Dried Fruit Hashes, Puddings, and Cakes

Appears in
Oxford Companion to Sugar and Sweets

By Darra Goldstein

Published 2015

  • About

Mincemeat pies and plum puddings originated as hashes of meats, offal, suet, spices, fresh and dried fruits, and sugar or honey before evolving into their modern, usually meatless dessert versions in the second half of the nineteenth century. In the seventeenth through nineteenth centuries, Puritans and other strict Protestant sects in England and especially America freighted mincemeat pies with religious disapproval, equating the expensive spices with the Magi’s frankincense and the oblong pie crusts with Jesus’s crèche, calling this “food of the Papists” and “idolatrie in a crust.” See mince pies.
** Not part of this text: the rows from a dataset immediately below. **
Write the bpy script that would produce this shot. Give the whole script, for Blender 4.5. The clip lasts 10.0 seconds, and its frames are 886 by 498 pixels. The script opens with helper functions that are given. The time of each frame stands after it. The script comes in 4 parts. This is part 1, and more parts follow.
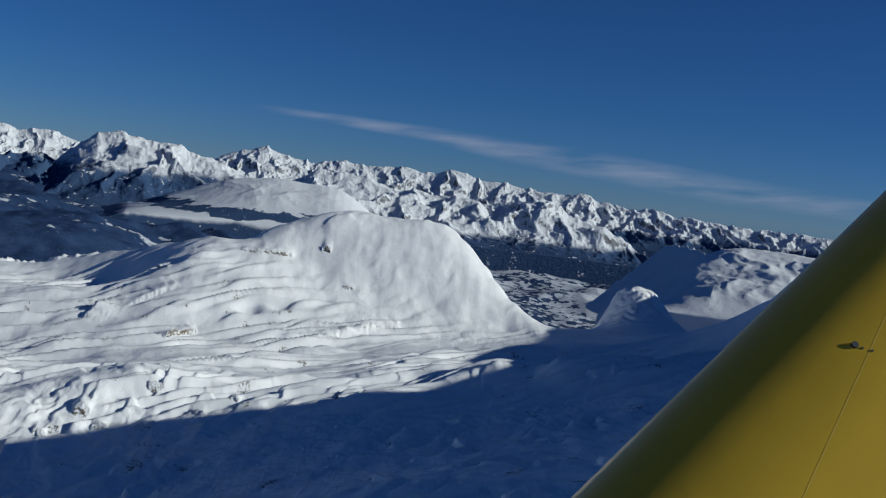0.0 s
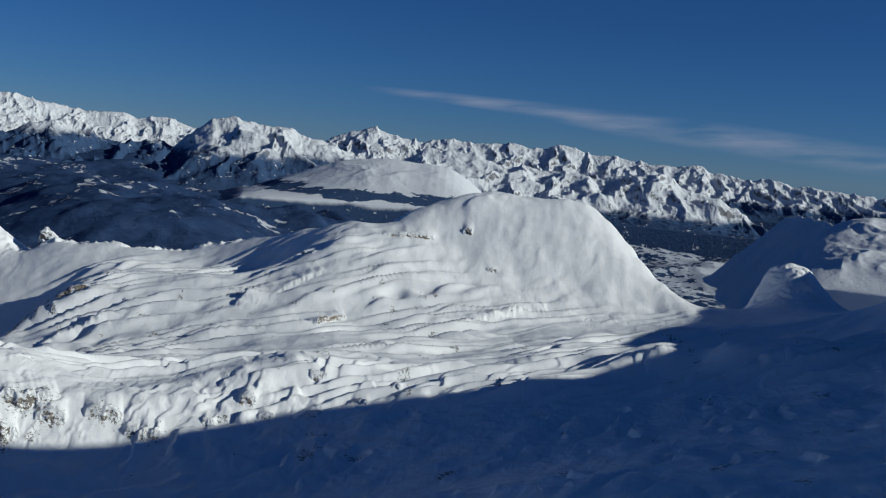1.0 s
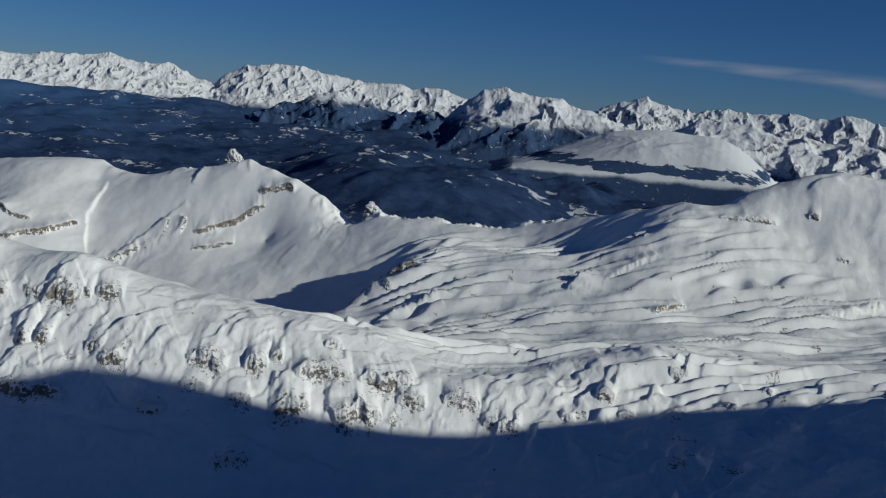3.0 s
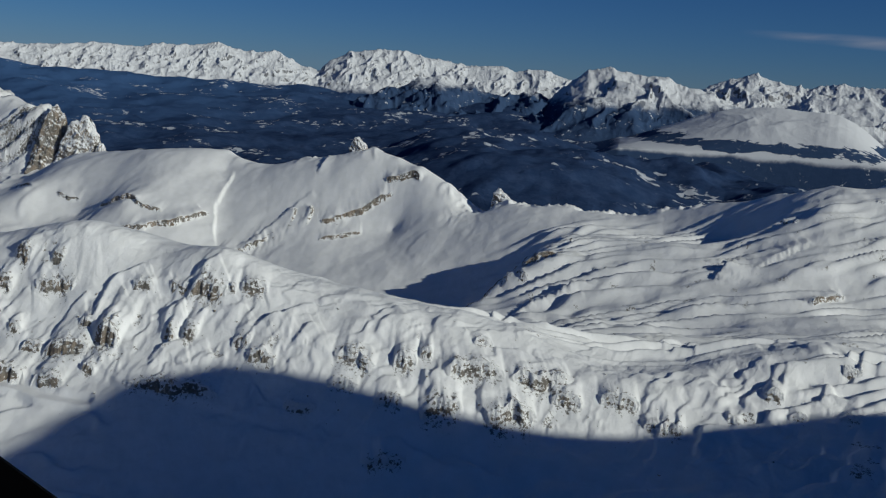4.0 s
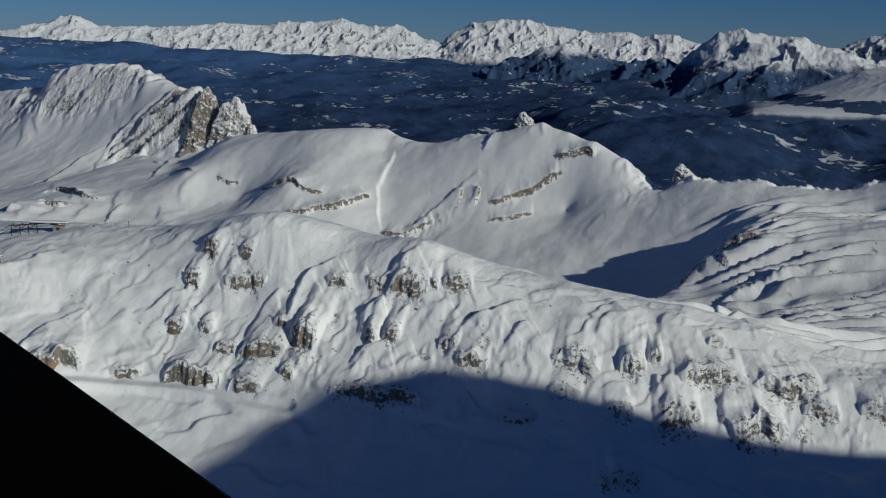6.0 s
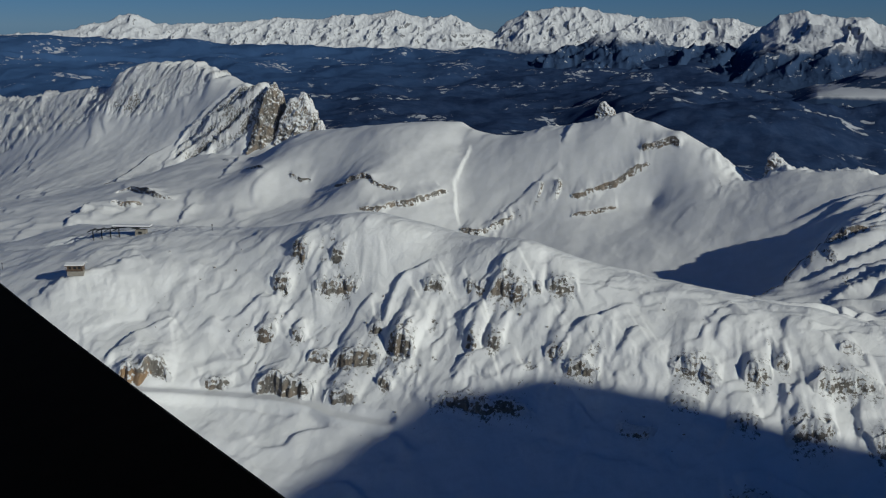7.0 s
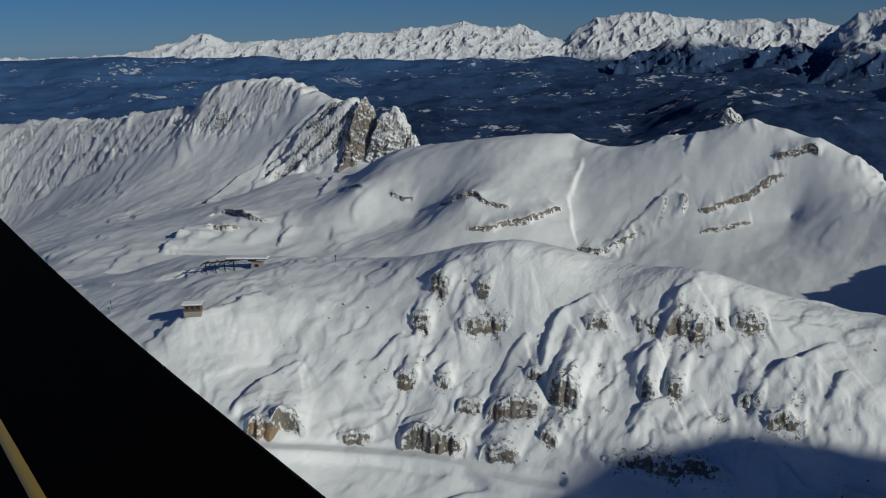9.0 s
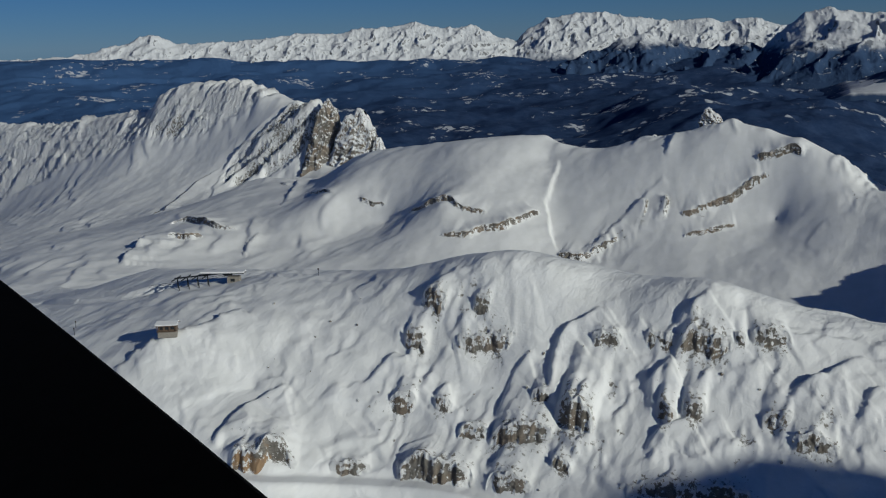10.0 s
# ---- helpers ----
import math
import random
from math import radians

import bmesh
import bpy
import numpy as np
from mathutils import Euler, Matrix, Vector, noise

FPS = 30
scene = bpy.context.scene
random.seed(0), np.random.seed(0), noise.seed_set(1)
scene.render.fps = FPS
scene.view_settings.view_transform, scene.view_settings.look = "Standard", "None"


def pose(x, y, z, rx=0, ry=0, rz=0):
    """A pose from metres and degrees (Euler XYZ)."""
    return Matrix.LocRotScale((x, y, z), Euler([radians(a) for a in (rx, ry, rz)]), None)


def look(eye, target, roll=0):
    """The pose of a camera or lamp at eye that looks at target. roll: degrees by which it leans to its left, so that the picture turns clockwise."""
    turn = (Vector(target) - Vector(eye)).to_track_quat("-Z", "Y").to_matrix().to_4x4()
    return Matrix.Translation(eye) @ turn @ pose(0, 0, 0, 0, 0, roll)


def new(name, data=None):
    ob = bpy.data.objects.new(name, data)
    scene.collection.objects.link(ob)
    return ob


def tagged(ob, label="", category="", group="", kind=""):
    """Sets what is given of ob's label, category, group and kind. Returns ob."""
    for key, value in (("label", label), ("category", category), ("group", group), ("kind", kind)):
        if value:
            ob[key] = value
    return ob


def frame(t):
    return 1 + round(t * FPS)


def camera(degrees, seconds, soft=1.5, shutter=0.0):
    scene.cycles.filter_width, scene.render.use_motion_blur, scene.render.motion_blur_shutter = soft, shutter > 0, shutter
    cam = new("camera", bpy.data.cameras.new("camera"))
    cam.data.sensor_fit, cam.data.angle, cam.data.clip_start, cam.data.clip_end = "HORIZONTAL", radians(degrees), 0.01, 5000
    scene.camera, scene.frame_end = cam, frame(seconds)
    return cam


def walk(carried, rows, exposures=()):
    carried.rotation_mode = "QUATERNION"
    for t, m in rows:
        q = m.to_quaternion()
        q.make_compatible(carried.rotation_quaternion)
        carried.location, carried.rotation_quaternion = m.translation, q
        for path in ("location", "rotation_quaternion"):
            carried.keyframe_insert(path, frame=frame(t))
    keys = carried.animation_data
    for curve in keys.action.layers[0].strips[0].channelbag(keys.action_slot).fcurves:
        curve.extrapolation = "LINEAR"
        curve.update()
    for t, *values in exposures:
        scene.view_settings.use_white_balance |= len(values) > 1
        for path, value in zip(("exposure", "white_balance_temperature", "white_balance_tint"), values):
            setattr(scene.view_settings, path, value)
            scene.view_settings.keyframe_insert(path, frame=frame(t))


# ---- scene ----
cam = camera(46.4, 10.0, 1.2)
METRES, EYE, TILT, LEAN, TURN = 150.0, 300.0, -3.5, -6.75, 0.0
ROWS = [
    (0.0, 0.0, 0.0, 0.0, -0.0, 0.0, 0.0),
    (0.5, -0.0433, 0.0196, 0.0058, 2.68, -0.36, 1.81),
    (1.0, -0.0905, 0.0402, 0.0123, 5.91, -1.22, 1.27),
    (1.5, -0.1333, 0.0577, 0.0184, 10.11, -1.85, 0.83),
    (2.0, -0.1814, 0.0774, 0.0259, 14.9, -2.35, 0.44),
    (2.5, -0.2265, 0.0943, 0.0318, 17.62, -2.37, -0.07),
    (4.0, -0.3661, 0.1466, 0.0497, 25.89, -3.58, 0.84),
    (4.5, -0.4118, 0.1626, 0.0552, 28.14, -3.91, 0.72),
    (5.0, -0.4606, 0.1805, 0.0605, 30.61, -4.14, 1.18),
    (6.5, -0.5998, 0.229, 0.0764, 33.55, -5.35, 2.65),
    (7.0, -0.6488, 0.2455, 0.0819, 35.48, -5.38, 3.2),
    (7.5, -0.6934, 0.262, 0.0872, 36.72, -5.38, 3.68),
    (8.0, -0.7424, 0.2795, 0.0927, 37.76, -5.33, 4.18),
    (8.5, -0.7873, 0.296, 0.0978, 38.71, -4.72, 4.32),
    (9.0, -0.8355, 0.3133, 0.1029, 39.18, -4.56, 4.58),
    (9.5, -0.8801, 0.3306, 0.1082, 38.2, -4.68, 4.86),
    (10.0, -0.9292, 0.3501, 0.1143, 36.52, -4.74, 5.14),
]
walk(cam, [(t, pose(0, 0, EYE, TILT, LEAN, TURN) @ pose(METRES * x, METRES * y, METRES * z, 90 + pitch, roll, yaw)) for t, x, y, z, yaw, pitch, roll in ROWS], exposures=((0, -0.24, 5300, 10), (2.5, -0.52, 5480, 10), (4.5, -0.7, 5520, 10), (6.5, -0.8, 5540, 10), (10, -0.8, 5540, 10)))

# ---- world, sun ----
SUN_TO = Vector((0.927, -0.111, 0.358)).normalized()      # towards the sun
world = bpy.data.worlds.new("sky")
scene.world = world
world.use_nodes = True
wn, wl = world.node_tree.nodes, world.node_tree.links
sky = wn.new("ShaderNodeTexSky")
sky.sky_type = "NISHITA"
sky.sun_disc = False
sky.sun_elevation = math.asin(SUN_TO.z)
sky.sun_rotation = math.atan2(SUN_TO.x, SUN_TO.y)
sky.altitude = 3000
sky.air_density = 1.0
sky.dust_density = 0.0
sky.ozone_density = 9.0
wn["Background"].inputs[1].default_value = 0.046
wl.new(sky.outputs[0], wn["Background"].inputs[0])
sun = new("sun", bpy.data.lights.new("sun", "SUN"))
sun.data.energy = 5.0
sun.data.angle = radians(0.53)
sun.data.color = (1.0, 0.91, 0.675)
sun.matrix_world = look(SUN_TO * 100, (0, 0, 0))

# ---- numeric helpers ----
CENTRE = np.array((-60.0, 25.0, 300.0))                  # middle of the flight line


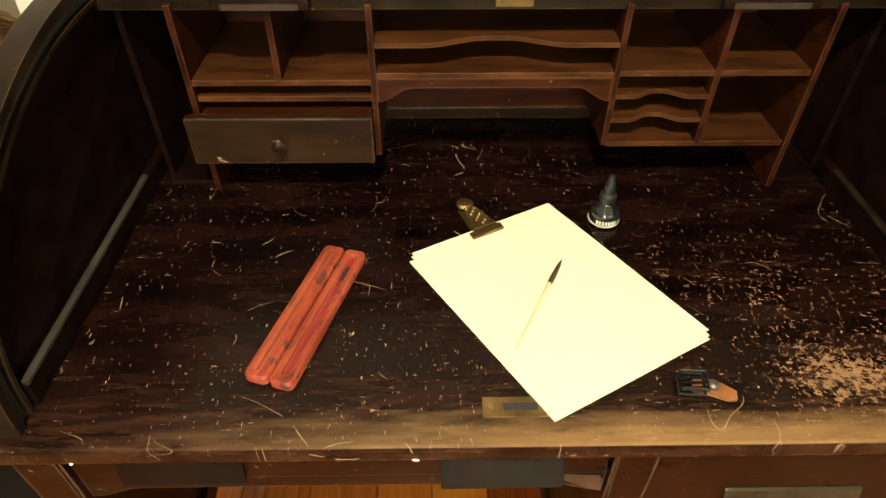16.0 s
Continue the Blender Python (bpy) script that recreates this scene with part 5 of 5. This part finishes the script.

The closely related plum pudding, with its traditional 13 ingredients, was identified with Christ and the Apostles: those who still celebrated Christmas ritually stirred the pudding from east to west in the belief that emulating the direction of the Magi’s journey would bring good luck. By the nineteenth century the religious food fight subsided, and plum pudding became an iconic conclusion to many Anglophone Christmas dinners, set ablaze with spirits and marched into the dining room with confident pomp, or fretted over by the literary likes of poor Mrs. Cratchit in Charles Dickens’s A Christmas Carol.